Pagan Blog Project - Week Fiveteen - G #2 – Gnostics
What we know about the ancient Gnostics is that we don’t know much. We know that the people who modern people might call Gnostic never called themselves Gnostic. The word Gnostic might have even been used as a slang. (Kind of like how the people who modern people call Pagan never ever called themselves Pagan.)
Plotinus, who is considered by many modern people to be a premier writer of Gnostic source materials, often wrote about the Gnostics as those goofy radicals down the street. "It is NOT as the Gnostics say..." (Kind of like how modern Pagans often write about “those fluff bunnies”, even though two thousand years ago we might all be seen as fluff bunnies.)
In regards to the Gnostics, we don’t know more than we know. But what I’ve learned about the Gnostics is that they’ve always been misunderstood. We don’t know who they are now and no one knew who they were then. Which translates to me that anything can be Gnostic, nothing is Gnostic, nothing is not-Gnostic. (Which works out really great for me.)
We know that the Sethians in Egypt were considered to be the first Gnostics, about 200 years or so before Christianity. These people were a sect of radical Jews who were probably inspired by Mediterranean (Greek) mystery traditions. And these Mediterranean mystery traditions were probably inspired by the Ancient Egyptian mystery traditions, which were inspired by God Only Knows. But whoever the Gnostics were, they went on to inspire Christianity, the Kabbalah, Masons, The Golden Dawn, Wiccans, modern Pagans, comic book artists, rock songs, books, movies, and a continuing cycle of inspired texts and prophets (Dick, Hesse, Moore, Smashing Pumpkins, ELO, etc.)
What I love about the early Gnostics was that they just wrote stuff all the time, and some of it is crazy. I get the impression that if there is was aspect about their current Gnostic myth that they didn’t like, they just wrote their own. So this means as a modern person reading this stuff it seems confusing and contradictory, but contradiction only need to exist in religion if one is looking at religion from a literal point of view. But when looking at religion as something that is organic, changeable, and evolving, the Gnostic myths make perfect sense, especially from a Universalist point of view. We’re all on a path towards God, we know that each path is different. We’re all just wandering around on a crooked path and at the center is God.

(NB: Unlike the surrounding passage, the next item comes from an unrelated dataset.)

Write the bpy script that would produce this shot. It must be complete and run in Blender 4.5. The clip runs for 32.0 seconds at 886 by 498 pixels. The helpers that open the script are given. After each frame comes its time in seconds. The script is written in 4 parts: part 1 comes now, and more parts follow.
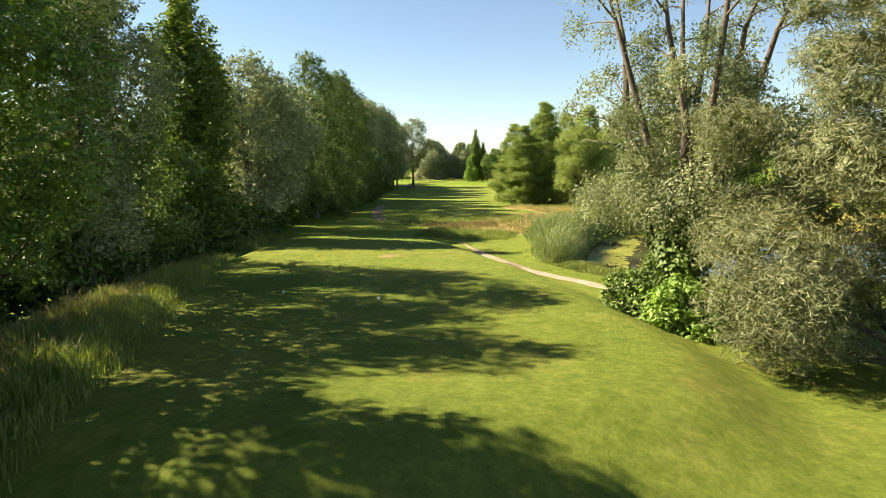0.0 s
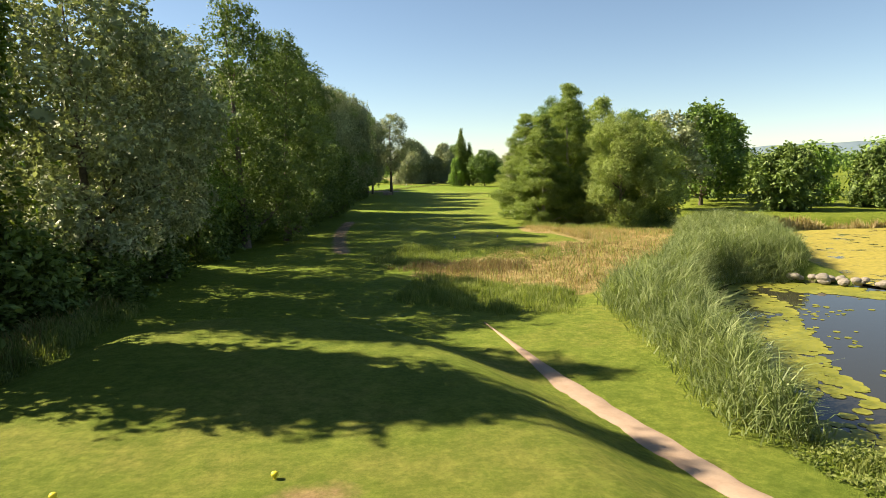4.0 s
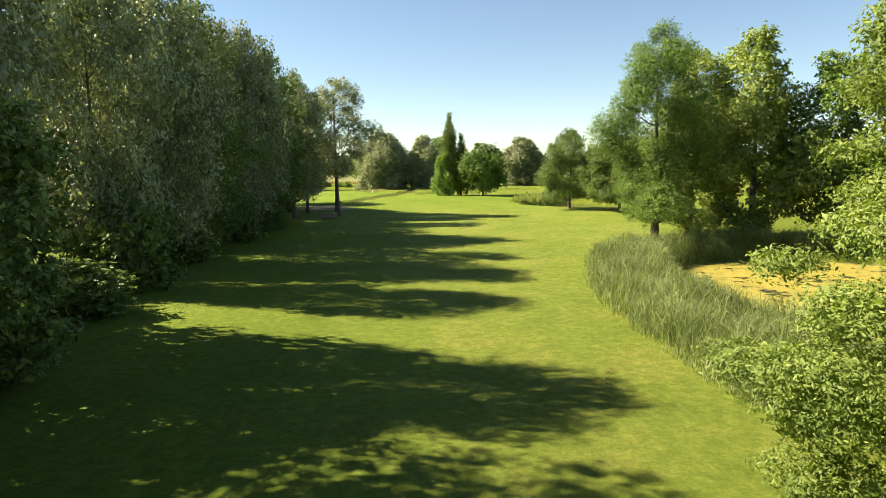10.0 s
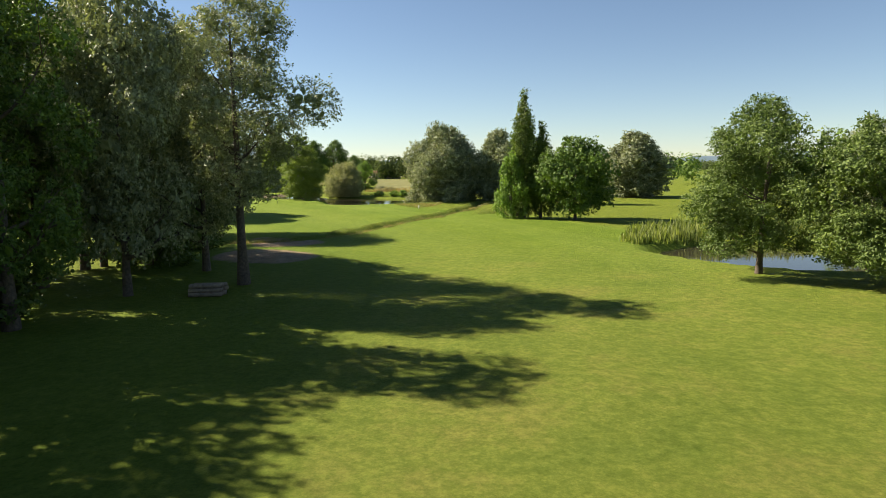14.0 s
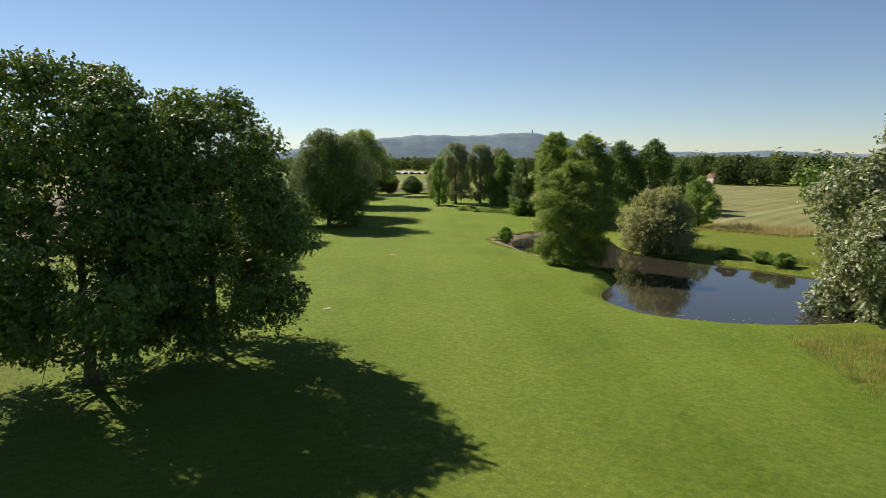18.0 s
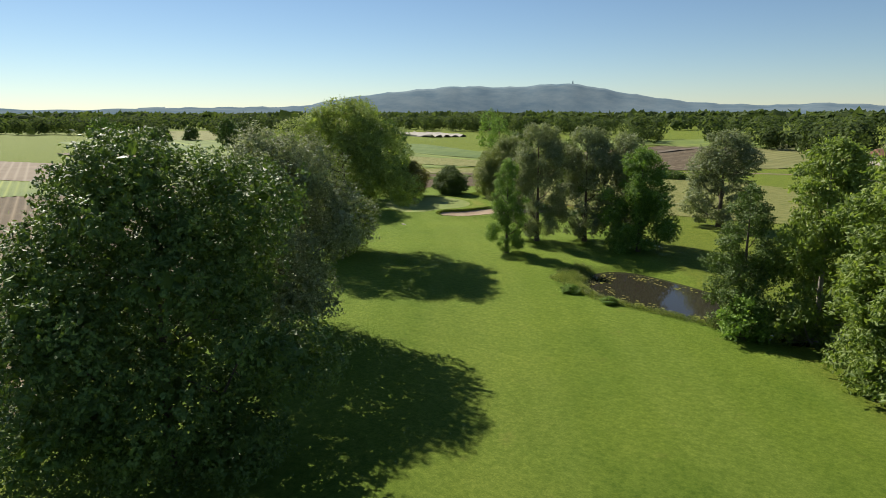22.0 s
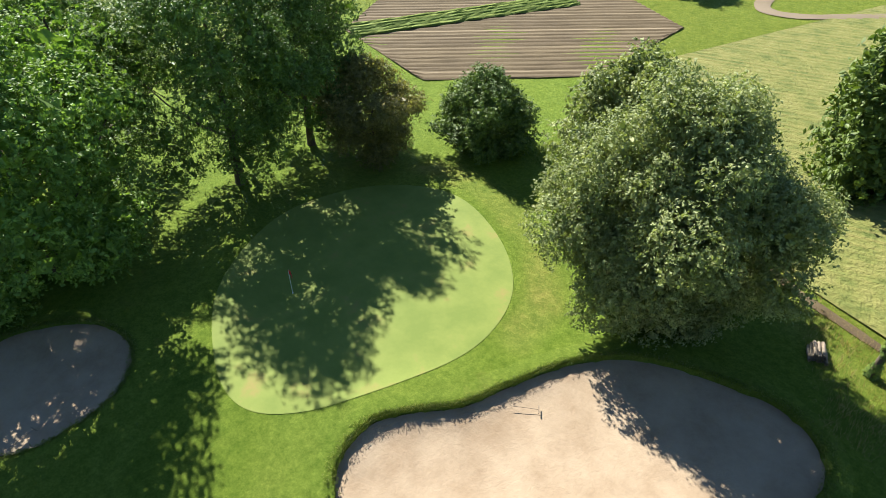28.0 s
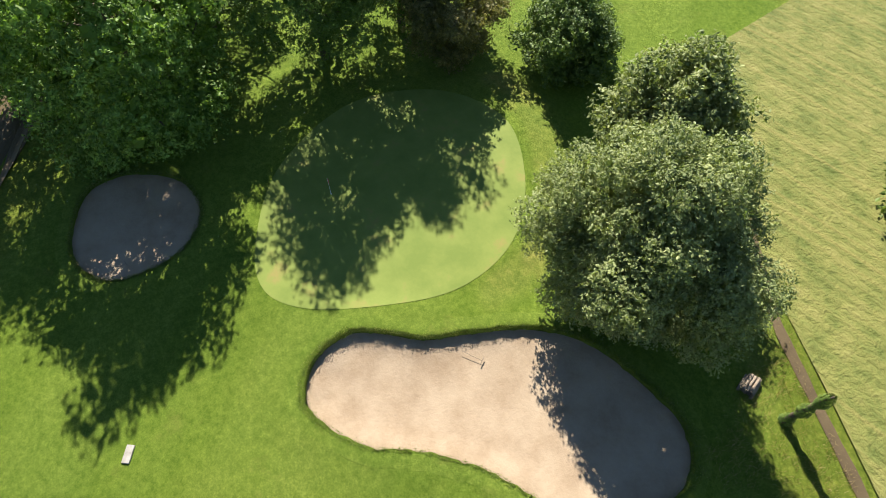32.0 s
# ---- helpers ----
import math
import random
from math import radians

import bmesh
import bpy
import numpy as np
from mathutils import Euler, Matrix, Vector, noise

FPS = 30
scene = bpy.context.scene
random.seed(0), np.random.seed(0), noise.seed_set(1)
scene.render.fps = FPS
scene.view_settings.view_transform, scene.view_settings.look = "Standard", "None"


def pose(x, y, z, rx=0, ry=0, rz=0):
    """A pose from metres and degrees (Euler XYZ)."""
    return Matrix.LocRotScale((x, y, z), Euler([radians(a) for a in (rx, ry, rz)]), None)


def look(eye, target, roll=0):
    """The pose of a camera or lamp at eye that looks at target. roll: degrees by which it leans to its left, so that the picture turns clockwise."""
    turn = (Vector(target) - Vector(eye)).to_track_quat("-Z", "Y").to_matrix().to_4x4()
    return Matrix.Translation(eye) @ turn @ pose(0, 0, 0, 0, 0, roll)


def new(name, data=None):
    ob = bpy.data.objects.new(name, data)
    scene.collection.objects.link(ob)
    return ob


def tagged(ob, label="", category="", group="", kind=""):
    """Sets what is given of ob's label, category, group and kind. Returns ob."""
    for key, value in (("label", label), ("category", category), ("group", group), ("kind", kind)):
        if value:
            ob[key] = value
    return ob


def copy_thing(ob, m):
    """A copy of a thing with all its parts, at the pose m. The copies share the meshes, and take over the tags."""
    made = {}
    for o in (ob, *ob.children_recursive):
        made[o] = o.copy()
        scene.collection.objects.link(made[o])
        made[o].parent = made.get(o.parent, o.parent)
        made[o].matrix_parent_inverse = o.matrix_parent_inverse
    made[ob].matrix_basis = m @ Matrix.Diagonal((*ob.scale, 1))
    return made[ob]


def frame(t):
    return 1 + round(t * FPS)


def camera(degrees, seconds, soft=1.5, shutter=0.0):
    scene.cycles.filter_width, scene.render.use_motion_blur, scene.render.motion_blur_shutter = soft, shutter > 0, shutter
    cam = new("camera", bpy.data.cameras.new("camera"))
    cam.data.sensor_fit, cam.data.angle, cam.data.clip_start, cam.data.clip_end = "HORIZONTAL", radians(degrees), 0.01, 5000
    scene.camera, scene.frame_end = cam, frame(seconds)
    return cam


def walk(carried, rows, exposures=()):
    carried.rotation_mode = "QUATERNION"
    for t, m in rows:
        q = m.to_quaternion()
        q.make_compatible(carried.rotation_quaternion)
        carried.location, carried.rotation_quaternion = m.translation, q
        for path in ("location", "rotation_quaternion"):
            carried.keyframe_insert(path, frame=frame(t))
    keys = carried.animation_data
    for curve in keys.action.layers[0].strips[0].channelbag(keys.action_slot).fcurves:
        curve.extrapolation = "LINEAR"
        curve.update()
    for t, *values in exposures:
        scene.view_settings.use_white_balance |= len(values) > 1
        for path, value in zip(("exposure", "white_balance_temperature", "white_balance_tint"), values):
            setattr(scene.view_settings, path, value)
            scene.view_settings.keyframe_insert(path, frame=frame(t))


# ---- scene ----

So who were the Gnostics and what did they do? We don’t really know. But what I like to think is that two thousand years ago, Gnostics, Jews, Pagans, Christians, atheists, agnostics and whoever else got together in comfy backrooms every once in a while. I’d like to think that they were all friends. That they sat and breathed together, wrote stupid stories about talking snakes and laughing gods, chanted, raised energy, talked about God, shared wine and bread, laughed, told jokes, had ecstatic moments, and afterword, in the words of my Bishop, they sat around in joy and said “how cool was that?!”